= Extracted entries =
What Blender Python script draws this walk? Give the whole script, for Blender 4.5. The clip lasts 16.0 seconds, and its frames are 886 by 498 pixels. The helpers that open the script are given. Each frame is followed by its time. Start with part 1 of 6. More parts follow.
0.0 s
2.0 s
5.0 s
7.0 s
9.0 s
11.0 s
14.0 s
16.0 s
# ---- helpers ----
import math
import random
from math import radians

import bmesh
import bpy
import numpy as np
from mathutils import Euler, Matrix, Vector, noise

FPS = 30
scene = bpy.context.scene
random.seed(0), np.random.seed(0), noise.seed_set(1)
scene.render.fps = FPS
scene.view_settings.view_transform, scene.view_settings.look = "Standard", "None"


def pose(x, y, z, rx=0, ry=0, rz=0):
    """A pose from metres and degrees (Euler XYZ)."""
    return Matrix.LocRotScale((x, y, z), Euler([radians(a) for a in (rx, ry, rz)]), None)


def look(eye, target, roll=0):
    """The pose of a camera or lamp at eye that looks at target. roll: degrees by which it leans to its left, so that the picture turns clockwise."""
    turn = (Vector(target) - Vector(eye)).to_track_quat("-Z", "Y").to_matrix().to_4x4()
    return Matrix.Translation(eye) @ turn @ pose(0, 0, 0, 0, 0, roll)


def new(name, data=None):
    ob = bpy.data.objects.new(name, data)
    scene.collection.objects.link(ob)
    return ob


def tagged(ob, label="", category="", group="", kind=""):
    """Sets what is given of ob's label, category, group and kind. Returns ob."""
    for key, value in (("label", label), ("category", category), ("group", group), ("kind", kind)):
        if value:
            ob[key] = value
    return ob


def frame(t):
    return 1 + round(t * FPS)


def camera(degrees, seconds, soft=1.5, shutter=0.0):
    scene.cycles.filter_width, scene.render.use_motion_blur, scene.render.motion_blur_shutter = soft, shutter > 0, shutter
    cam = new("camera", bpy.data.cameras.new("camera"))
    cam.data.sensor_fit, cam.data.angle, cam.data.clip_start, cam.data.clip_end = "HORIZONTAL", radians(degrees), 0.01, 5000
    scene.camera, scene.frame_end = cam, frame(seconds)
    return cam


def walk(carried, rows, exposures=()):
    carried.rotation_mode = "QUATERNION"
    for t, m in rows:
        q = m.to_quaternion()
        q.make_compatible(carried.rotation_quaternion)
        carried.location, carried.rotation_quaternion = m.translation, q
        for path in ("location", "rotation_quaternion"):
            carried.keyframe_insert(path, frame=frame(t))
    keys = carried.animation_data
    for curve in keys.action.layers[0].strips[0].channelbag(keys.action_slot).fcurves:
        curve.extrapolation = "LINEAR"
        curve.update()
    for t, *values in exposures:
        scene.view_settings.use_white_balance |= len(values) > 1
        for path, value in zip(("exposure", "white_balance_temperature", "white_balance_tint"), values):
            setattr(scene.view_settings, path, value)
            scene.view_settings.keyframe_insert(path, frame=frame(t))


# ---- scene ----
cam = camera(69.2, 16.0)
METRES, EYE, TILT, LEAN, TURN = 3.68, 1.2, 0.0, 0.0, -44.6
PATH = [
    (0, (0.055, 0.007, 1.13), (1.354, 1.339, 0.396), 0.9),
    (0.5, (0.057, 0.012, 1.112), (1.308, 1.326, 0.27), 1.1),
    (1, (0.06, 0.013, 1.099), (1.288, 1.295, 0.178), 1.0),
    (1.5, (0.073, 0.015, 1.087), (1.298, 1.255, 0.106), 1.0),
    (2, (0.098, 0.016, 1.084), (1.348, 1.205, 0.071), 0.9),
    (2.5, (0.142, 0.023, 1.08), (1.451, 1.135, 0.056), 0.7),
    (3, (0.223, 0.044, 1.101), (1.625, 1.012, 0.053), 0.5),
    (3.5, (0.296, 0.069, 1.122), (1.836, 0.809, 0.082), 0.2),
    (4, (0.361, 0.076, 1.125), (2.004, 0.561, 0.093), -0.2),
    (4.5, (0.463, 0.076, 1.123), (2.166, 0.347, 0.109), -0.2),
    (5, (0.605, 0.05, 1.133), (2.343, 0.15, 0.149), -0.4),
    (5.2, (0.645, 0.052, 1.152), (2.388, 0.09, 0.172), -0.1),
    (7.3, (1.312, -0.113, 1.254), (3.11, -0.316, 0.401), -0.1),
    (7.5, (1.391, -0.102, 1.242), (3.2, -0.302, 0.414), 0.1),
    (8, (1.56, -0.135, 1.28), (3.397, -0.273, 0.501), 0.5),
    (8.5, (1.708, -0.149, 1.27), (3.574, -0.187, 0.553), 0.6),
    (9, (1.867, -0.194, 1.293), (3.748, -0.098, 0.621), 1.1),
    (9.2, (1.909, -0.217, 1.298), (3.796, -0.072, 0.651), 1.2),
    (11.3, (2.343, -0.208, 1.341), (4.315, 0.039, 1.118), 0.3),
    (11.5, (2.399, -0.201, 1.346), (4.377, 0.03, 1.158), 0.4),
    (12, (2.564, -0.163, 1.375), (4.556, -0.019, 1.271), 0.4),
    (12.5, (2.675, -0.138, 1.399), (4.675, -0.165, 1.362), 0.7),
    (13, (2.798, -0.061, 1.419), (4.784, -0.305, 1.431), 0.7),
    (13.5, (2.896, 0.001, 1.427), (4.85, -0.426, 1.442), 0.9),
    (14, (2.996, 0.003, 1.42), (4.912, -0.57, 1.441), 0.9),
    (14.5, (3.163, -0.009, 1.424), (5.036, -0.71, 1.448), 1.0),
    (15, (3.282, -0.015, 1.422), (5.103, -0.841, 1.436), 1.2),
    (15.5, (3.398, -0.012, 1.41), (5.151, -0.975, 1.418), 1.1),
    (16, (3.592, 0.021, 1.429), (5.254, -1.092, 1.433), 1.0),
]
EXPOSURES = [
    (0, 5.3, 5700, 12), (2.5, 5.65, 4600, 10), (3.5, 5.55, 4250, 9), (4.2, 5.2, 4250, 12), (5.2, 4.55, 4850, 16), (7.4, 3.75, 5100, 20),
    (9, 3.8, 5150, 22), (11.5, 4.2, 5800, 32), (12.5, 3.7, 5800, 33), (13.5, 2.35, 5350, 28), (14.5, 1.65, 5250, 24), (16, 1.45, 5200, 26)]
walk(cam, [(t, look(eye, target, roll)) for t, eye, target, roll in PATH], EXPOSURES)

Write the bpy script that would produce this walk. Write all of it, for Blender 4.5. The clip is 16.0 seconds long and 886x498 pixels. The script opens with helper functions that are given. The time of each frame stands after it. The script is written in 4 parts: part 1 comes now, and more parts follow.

= Stated exercise =
Return each line with "scene".

= Right answer =
scene = bpy.context.scene
scene.render.fps = FPS
scene.view_settings.view_transform, scene.view_settings.look = "Standard", "None"
    scene.collection.objects.link(ob)
    scene.cycles.filter_width, scene.render.use_motion_blur, scene.render.motion_blur_shutter = soft, shutter > 0, shutter
    scene.camera, scene.frame_end = cam, frame(seconds)
        scene.view_settings.use_white_balance |= len(values) > 1
            setattr(scene.view_settings, path, value)
            scene.view_settings.keyframe_insert(path, frame=frame(t))
# ---- scene ----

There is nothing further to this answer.